As there is no governmental monopoly, the United States is a nation where the theory of natural monopoly is best tested and monopoly is most strictly restrained. AT&T exercised monopoly in the course of market competition and thus was forced by the government to split. That is a typical example of natural monopoly in infrastructure and anti-monopoly move taken by the government.

The term "natural monopoly" describes the competitive behavior of certain trades in market economy. To prevent monopoly from harming society, the government must enact laws to fight against monopoly and formulate rules to regulate these trades. Natural monopoly is a theory of seeking profit rather than a theory of justice. In a country of market economy, even the government has to interfere in or monopolize certain sectors with the aim to maintain social justice or to remedy market failure, rather than to carry out the apriori concept that "only by exercising governmental monopoly can the cost of a trade be lowered". In China, nearly all economic sectors were monopolized by the government before the beginning of the reform drive. That was due to the doctrine of planned economy and had nothing to do with the general theory of seeking profit (including the theory of natural monopoly).

2. Government capital injection and withdrawal in the European infrastructure

European nations differ from the United States in political and cultural background. Social democracy has been an influential trend of thought in Europe. That accounts for the fact that some European governments attached importance to government interference in economic affairs. For instance, Germany tended to exercise state monopoly in production before World War I and further favored the theory of social market economy after world war II. Lufthansa is a government-owned aviation company with a long history. It once enjoyed a status of de facto monopoly in the country’s aviation industry, for the government provided that it must operate on more than half of the nation's domestic airlines. In 1982, when the Kohl administration negated the idea of all-round government interference, there were some 4,000 government-owned enterprises in Germany. Private ownership was almost absolutely banned in such trades as post and telecommunications, railway and gas supply. In 1993, France turned 21 of the 58 governmental enterprises into private ones but kept those in electricity, gas, coal, aviation, post and telecommunications.

It was around the early 1980s that the European countries began to give up exclusive state ownership in the field of infrastructure. The move was quickened in the late 1990s. No more than three or four years ago did these nations give up government monopoly on telecommunications. There were various reasons for the abandoning of government monopoly.
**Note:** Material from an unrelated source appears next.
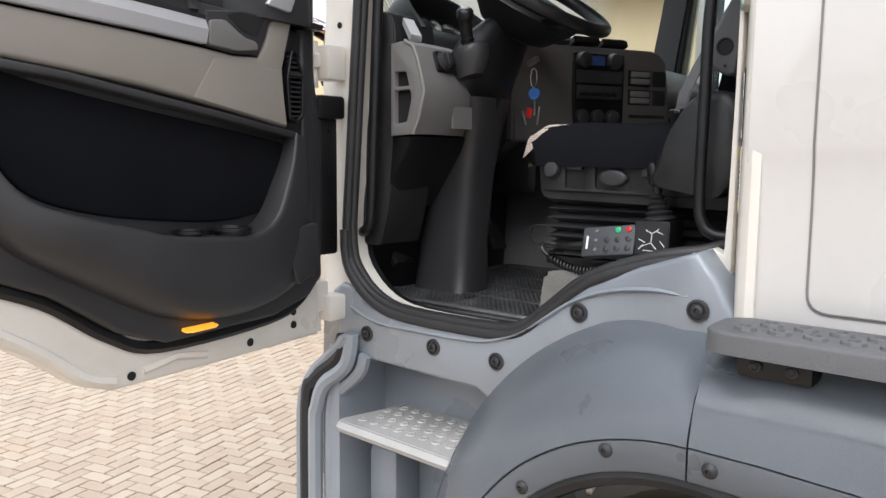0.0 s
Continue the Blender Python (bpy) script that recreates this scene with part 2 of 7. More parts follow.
def plate(bm, outer, axis, a, b, holes=(), bevel=0.0, seg=2):
    """An outline, with holes, extruded along an axis from a to b."""
    edges = []
    for loop in (outer, *holes):
        vs = [bm.verts.new(AX[axis](p[0], p[1], a)) for p in loop]
        edges += [bm.edges.new((vs[i - 1], vs[i])) for i in range(len(vs))]
    if holes:
        faces = [f for f in bmesh.ops.triangle_fill(bm, edges=edges, use_beauty=True)["geom"] if isinstance(f, bmesh.types.BMFace)]
        bmesh.ops.dissolve_limit(bm, angle_limit=0.01, verts=[], edges=list({e for f in faces for e in f.edges if len(e.link_faces) == 2}))
        faces = list({f for e in edges if e.is_valid for f in e.link_faces})
    else:
        faces = [bm.faces.new([e.verts[0] for e in edges])]
    res = bmesh.ops.extrude_face_region(bm, geom=faces)["geom"]
    moved = [v for v in res if isinstance(v, bmesh.types.BMVert)]
    bmesh.ops.translate(bm, vec=AX[axis](0, 0, b - a), verts=moved)
    if bevel:
        top = [f for f in res if isinstance(f, bmesh.types.BMFace)]
        rim = list({e for f in top for e in f.edges if any(g not in top for g in e.link_faces)})
        bmesh.ops.bevel(bm, geom=rim, offset=bevel, segments=seg, profile=0.5, affect="EDGES", clamp_overlap=True)
    return bm


def ring(bm, c, u, v, r, n):
    return [bm.verts.new(c + u * (r * math.cos(2 * math.pi * i / n)) + v * (r * math.sin(2 * math.pi * i / n))) for i in range(n)]


def bridge(bm, A, B, wrap=True):
    k = len(A)
    for i in range(k if wrap else k - 1):
        bm.faces.new((A[i], A[(i + 1) % k], B[(i + 1) % k], B[i]))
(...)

The most important reason was the low efficiency of government operation, which made it difficult to adapt to economic globalization; the least important reason was the government could hardly raise necessary funds.

The course of change and development of the infrastructure in Europe suggests that at a certain stage of economic development, government monopoly is necessary and natural. It has nothing to do with high or low operational cost, nor can it be explained by the rationalization of "affirming the present while negating the past".